**GIVEN PROBLEM:** Below is a listing to transcribe in full and exactly; keep the pictures out.

**SUPPLIED DATA:**
────
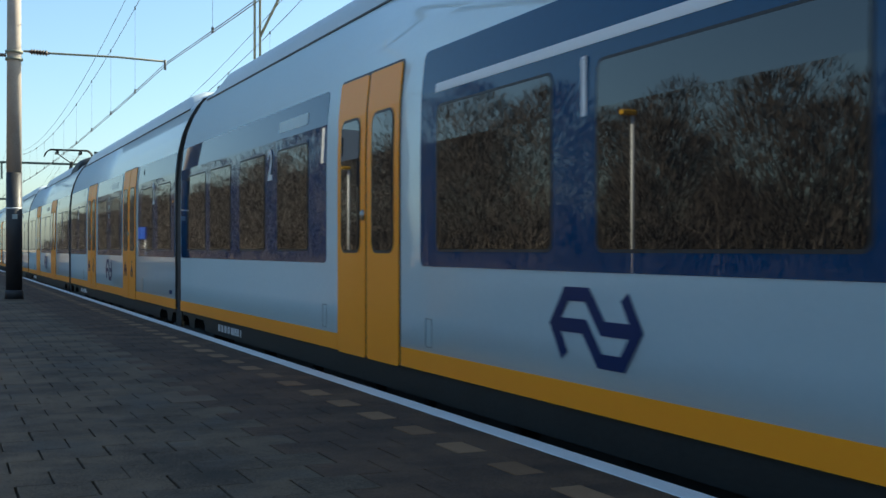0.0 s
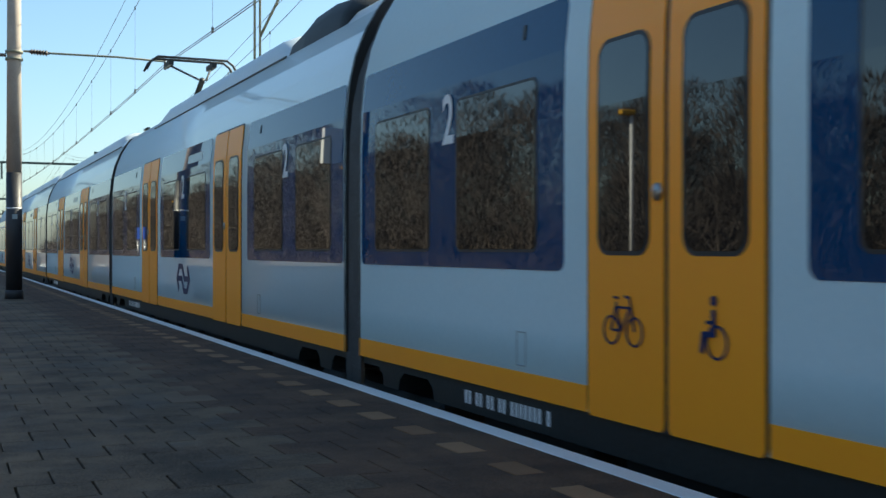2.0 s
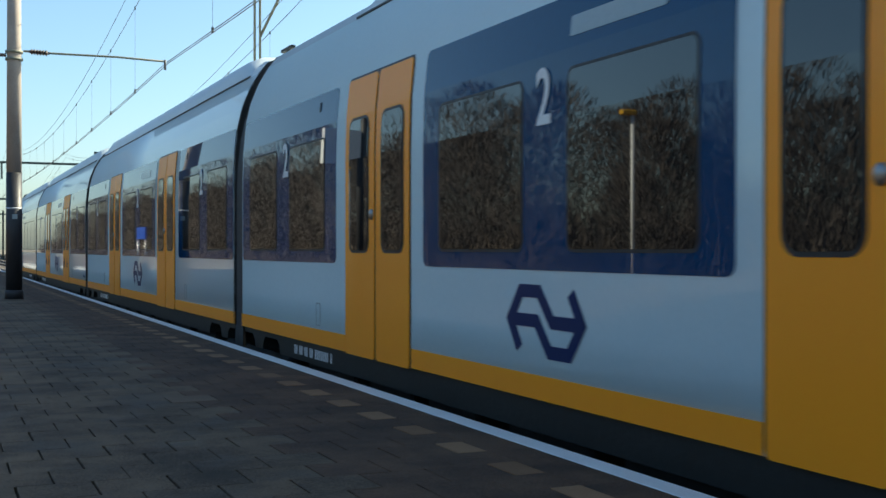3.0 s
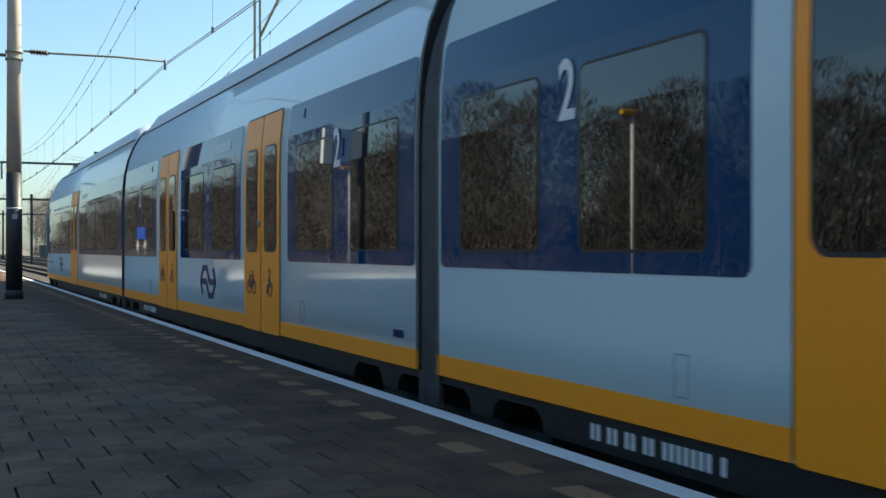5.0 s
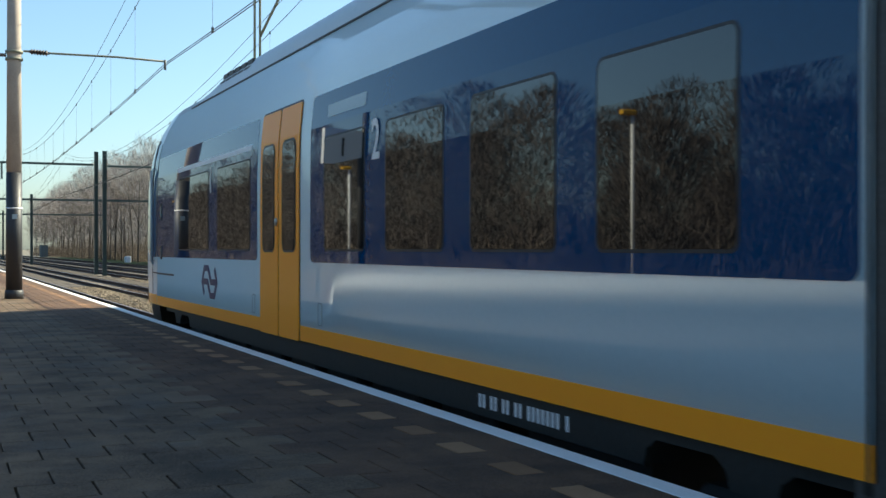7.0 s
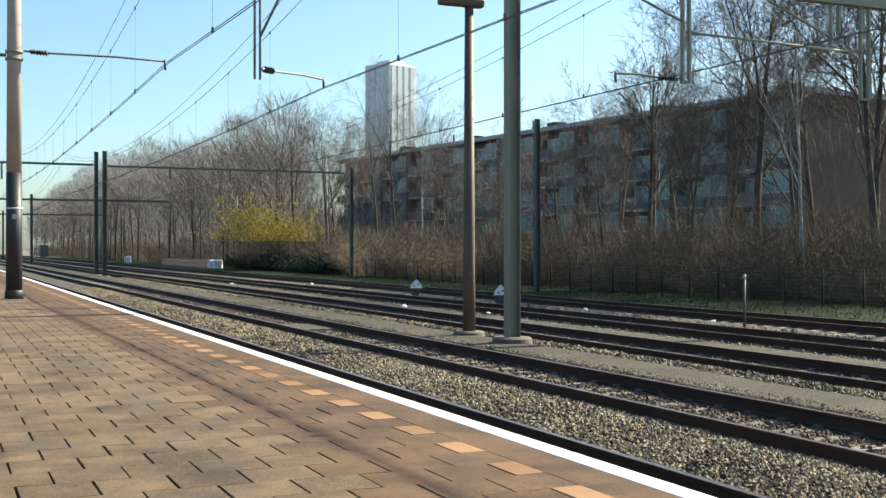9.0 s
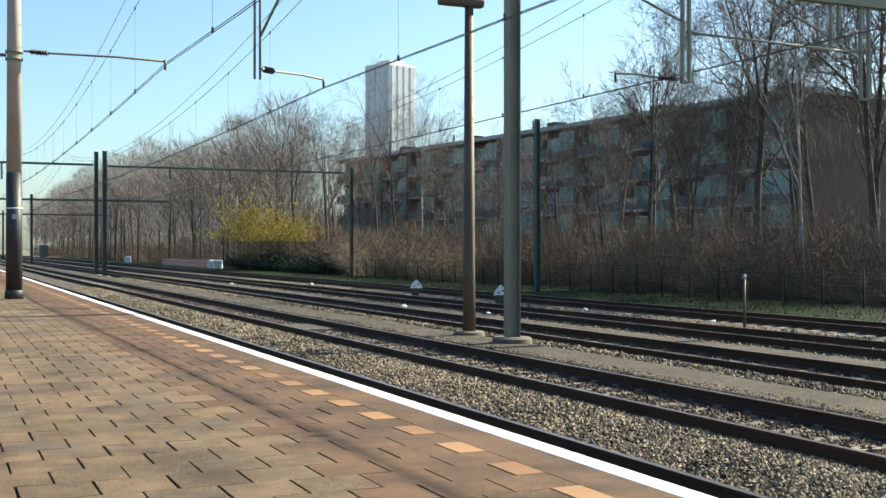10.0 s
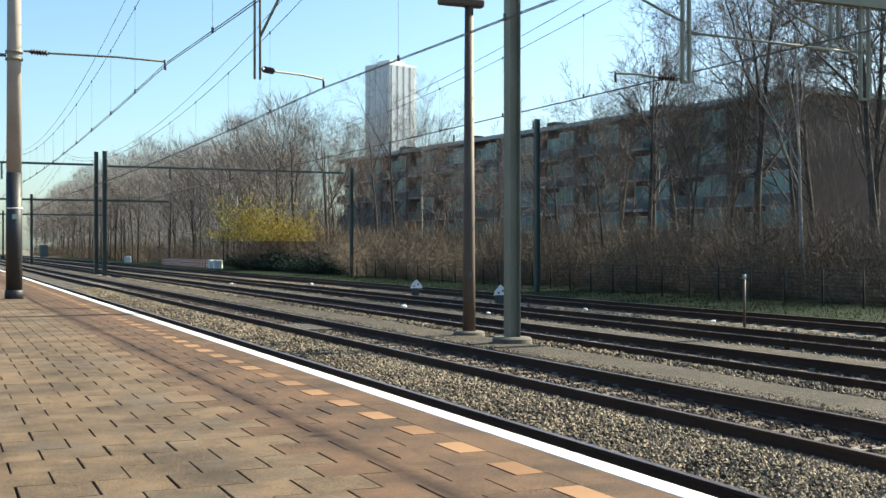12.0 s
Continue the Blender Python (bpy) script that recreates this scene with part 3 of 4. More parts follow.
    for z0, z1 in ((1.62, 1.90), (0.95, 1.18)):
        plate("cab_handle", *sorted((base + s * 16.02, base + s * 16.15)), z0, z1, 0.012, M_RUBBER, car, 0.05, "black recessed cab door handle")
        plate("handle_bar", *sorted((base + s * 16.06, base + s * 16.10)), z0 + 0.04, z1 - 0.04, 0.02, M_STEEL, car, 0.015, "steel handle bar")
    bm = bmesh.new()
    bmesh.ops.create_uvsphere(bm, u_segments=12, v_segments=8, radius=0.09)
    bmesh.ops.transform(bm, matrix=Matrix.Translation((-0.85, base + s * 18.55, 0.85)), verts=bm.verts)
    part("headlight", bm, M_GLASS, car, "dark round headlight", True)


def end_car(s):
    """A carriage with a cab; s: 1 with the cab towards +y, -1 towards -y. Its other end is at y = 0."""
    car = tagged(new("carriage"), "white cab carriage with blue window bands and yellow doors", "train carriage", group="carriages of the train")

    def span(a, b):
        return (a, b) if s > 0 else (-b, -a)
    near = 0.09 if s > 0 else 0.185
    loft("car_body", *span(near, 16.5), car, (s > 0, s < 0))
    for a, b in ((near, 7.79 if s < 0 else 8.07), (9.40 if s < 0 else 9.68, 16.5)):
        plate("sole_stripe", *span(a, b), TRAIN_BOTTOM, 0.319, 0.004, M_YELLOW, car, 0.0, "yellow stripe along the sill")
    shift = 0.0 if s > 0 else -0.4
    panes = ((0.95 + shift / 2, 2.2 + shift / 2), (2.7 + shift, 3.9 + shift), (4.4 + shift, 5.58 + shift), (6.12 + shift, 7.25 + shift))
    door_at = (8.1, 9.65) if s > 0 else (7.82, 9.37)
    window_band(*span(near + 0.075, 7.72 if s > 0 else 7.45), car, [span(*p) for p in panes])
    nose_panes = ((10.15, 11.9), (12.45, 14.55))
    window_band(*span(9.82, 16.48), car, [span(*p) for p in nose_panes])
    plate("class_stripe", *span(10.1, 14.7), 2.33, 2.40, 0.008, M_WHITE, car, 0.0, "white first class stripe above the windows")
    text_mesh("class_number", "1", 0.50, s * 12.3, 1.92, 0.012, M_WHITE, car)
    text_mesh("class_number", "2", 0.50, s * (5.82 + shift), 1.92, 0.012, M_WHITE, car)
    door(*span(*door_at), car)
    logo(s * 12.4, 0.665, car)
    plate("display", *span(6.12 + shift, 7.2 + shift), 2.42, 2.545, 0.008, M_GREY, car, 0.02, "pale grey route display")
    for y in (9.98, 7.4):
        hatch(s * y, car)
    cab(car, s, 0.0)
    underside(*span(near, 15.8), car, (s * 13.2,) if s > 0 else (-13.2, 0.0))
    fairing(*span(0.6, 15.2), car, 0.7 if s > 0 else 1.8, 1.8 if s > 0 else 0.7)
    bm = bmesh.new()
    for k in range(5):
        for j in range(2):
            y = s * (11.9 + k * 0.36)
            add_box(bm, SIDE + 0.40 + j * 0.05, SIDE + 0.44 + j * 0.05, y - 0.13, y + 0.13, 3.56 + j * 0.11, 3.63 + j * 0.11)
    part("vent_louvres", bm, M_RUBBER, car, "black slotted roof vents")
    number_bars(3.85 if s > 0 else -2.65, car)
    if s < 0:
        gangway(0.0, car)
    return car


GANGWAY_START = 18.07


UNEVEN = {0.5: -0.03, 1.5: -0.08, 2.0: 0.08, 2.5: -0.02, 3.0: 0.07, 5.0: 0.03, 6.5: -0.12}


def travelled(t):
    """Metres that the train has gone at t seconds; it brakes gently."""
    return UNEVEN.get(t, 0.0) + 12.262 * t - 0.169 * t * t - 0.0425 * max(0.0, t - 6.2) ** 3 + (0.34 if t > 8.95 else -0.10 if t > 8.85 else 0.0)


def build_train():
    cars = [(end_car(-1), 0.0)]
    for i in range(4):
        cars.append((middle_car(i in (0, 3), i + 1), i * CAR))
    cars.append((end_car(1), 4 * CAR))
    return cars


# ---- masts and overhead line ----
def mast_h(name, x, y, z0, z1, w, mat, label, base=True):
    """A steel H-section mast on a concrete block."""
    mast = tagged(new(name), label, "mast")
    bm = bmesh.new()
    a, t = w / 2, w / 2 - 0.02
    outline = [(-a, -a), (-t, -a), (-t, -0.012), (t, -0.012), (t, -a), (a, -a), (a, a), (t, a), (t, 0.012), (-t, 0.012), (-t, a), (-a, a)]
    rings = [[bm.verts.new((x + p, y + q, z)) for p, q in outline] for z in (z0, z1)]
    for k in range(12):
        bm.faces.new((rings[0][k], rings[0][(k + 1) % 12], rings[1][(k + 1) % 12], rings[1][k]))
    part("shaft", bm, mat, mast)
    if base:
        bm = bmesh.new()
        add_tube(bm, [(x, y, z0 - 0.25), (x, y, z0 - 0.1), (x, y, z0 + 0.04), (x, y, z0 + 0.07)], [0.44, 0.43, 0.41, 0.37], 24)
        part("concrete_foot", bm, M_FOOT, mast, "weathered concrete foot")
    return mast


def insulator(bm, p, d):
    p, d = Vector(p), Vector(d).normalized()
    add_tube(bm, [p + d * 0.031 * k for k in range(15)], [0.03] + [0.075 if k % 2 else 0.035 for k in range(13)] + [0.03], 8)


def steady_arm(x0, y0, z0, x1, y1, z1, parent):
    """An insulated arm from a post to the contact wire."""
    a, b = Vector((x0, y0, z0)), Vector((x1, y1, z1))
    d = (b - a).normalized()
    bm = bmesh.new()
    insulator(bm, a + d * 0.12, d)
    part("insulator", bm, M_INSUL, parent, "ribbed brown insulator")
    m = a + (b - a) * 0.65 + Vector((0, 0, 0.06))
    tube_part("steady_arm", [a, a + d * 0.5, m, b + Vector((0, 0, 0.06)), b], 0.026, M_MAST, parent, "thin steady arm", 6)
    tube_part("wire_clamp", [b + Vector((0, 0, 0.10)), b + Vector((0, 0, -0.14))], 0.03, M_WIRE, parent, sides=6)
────
**OUTPUT FOR THIS TASK:**
0.0 s
2.0 s
3.0 s
5.0 s
7.0 s
9.0 s
10.0 s
12.0 s
Continue the Blender Python (bpy) script that recreates this scene with part 3 of 4. More parts follow.
    for z0, z1 in ((1.62, 1.90), (0.95, 1.18)):
        plate("cab_handle", *sorted((base + s * 16.02, base + s * 16.15)), z0, z1, 0.012, M_RUBBER, car, 0.05, "black recessed cab door handle")
        plate("handle_bar", *sorted((base + s * 16.06, base + s * 16.10)), z0 + 0.04, z1 - 0.04, 0.02, M_STEEL, car, 0.015, "steel handle bar")
    bm = bmesh.new()
    bmesh.ops.create_uvsphere(bm, u_segments=12, v_segments=8, radius=0.09)
    bmesh.ops.transform(bm, matrix=Matrix.Translation((-0.85, base + s * 18.55, 0.85)), verts=bm.verts)
    part("headlight", bm, M_GLASS, car, "dark round headlight", True)


def end_car(s):
    """A carriage with a cab; s: 1 with the cab towards +y, -1 towards -y. Its other end is at y = 0."""
    car = tagged(new("carriage"), "white cab carriage with blue window bands and yellow doors", "train carriage", group="carriages of the train")

    def span(a, b):
        return (a, b) if s > 0 else (-b, -a)
    near = 0.09 if s > 0 else 0.185
    loft("car_body", *span(near, 16.5), car, (s > 0, s < 0))
    for a, b in ((near, 7.79 if s < 0 else 8.07), (9.40 if s < 0 else 9.68, 16.5)):
        plate("sole_stripe", *span(a, b), TRAIN_BOTTOM, 0.319, 0.004, M_YELLOW, car, 0.0, "yellow stripe along the sill")
    shift = 0.0 if s > 0 else -0.4
    panes = ((0.95 + shift / 2, 2.2 + shift / 2), (2.7 + shift, 3.9 + shift), (4.4 + shift, 5.58 + shift), (6.12 + shift, 7.25 + shift))
    door_at = (8.1, 9.65) if s > 0 else (7.82, 9.37)
    window_band(*span(near + 0.075, 7.72 if s > 0 else 7.45), car, [span(*p) for p in panes])
    nose_panes = ((10.15, 11.9), (12.45, 14.55))
    window_band(*span(9.82, 16.48), car, [span(*p) for p in nose_panes])
    plate("class_stripe", *span(10.1, 14.7), 2.33, 2.40, 0.008, M_WHITE, car, 0.0, "white first class stripe above the windows")
    text_mesh("class_number", "1", 0.50, s * 12.3, 1.92, 0.012, M_WHITE, car)
    text_mesh("class_number", "2", 0.50, s * (5.82 + shift), 1.92, 0.012, M_WHITE, car)
    door(*span(*door_at), car)
    logo(s * 12.4, 0.665, car)
    plate("display", *span(6.12 + shift, 7.2 + shift), 2.42, 2.545, 0.008, M_GREY, car, 0.02, "pale grey route display")
    for y in (9.98, 7.4):
        hatch(s * y, car)
    cab(car, s, 0.0)
    underside(*span(near, 15.8), car, (s * 13.2,) if s > 0 else (-13.2, 0.0))
    fairing(*span(0.6, 15.2), car, 0.7 if s > 0 else 1.8, 1.8 if s > 0 else 0.7)
    bm = bmesh.new()
    for k in range(5):
        for j in range(2):
            y = s * (11.9 + k * 0.36)
            add_box(bm, SIDE + 0.40 + j * 0.05, SIDE + 0.44 + j * 0.05, y - 0.13, y + 0.13, 3.56 + j * 0.11, 3.63 + j * 0.11)
    part("vent_louvres", bm, M_RUBBER, car, "black slotted roof vents")
    number_bars(3.85 if s > 0 else -2.65, car)
    if s < 0:
        gangway(0.0, car)
    return car


GANGWAY_START = 18.07


UNEVEN = {0.5: -0.03, 1.5: -0.08, 2.0: 0.08, 2.5: -0.02, 3.0: 0.07, 5.0: 0.03, 6.5: -0.12}


def travelled(t):
    """Metres that the train has gone at t seconds; it brakes gently."""
    return UNEVEN.get(t, 0.0) + 12.262 * t - 0.169 * t * t - 0.0425 * max(0.0, t - 6.2) ** 3 + (0.34 if t > 8.95 else -0.10 if t > 8.85 else 0.0)


def build_train():
    cars = [(end_car(-1), 0.0)]
    for i in range(4):
        cars.append((middle_car(i in (0, 3), i + 1), i * CAR))
    cars.append((end_car(1), 4 * CAR))
    return cars


# ---- masts and overhead line ----
def mast_h(name, x, y, z0, z1, w, mat, label, base=True):
    """A steel H-section mast on a concrete block."""
    mast = tagged(new(name), label, "mast")
    bm = bmesh.new()
    a, t = w / 2, w / 2 - 0.02
    outline = [(-a, -a), (-t, -a), (-t, -0.012), (t, -0.012), (t, -a), (a, -a), (a, a), (t, a), (t, 0.012), (-t, 0.012), (-t, a), (-a, a)]
    rings = [[bm.verts.new((x + p, y + q, z)) for p, q in outline] for z in (z0, z1)]
    for k in range(12):
        bm.faces.new((rings[0][k], rings[0][(k + 1) % 12], rings[1][(k + 1) % 12], rings[1][k]))
    part("shaft", bm, mat, mast)
    if base:
        bm = bmesh.new()
        add_tube(bm, [(x, y, z0 - 0.25), (x, y, z0 - 0.1), (x, y, z0 + 0.04), (x, y, z0 + 0.07)], [0.44, 0.43, 0.41, 0.37], 24)
        part("concrete_foot", bm, M_FOOT, mast, "weathered concrete foot")
    return mast


def insulator(bm, p, d):
    p, d = Vector(p), Vector(d).normalized()
    add_tube(bm, [p + d * 0.031 * k for k in range(15)], [0.03] + [0.075 if k % 2 else 0.035 for k in range(13)] + [0.03], 8)


def steady_arm(x0, y0, z0, x1, y1, z1, parent):
    """An insulated arm from a post to the contact wire."""
    a, b = Vector((x0, y0, z0)), Vector((x1, y1, z1))
    d = (b - a).normalized()
    bm = bmesh.new()
    insulator(bm, a + d * 0.12, d)
    part("insulator", bm, M_INSUL, parent, "ribbed brown insulator")
    m = a + (b - a) * 0.65 + Vector((0, 0, 0.06))
    tube_part("steady_arm", [a, a + d * 0.5, m, b + Vector((0, 0, 0.06)), b], 0.026, M_MAST, parent, "thin steady arm", 6)
    tube_part("wire_clamp", [b + Vector((0, 0, 0.10)), b + Vector((0, 0, -0.14))], 0.03, M_WIRE, parent, sides=6)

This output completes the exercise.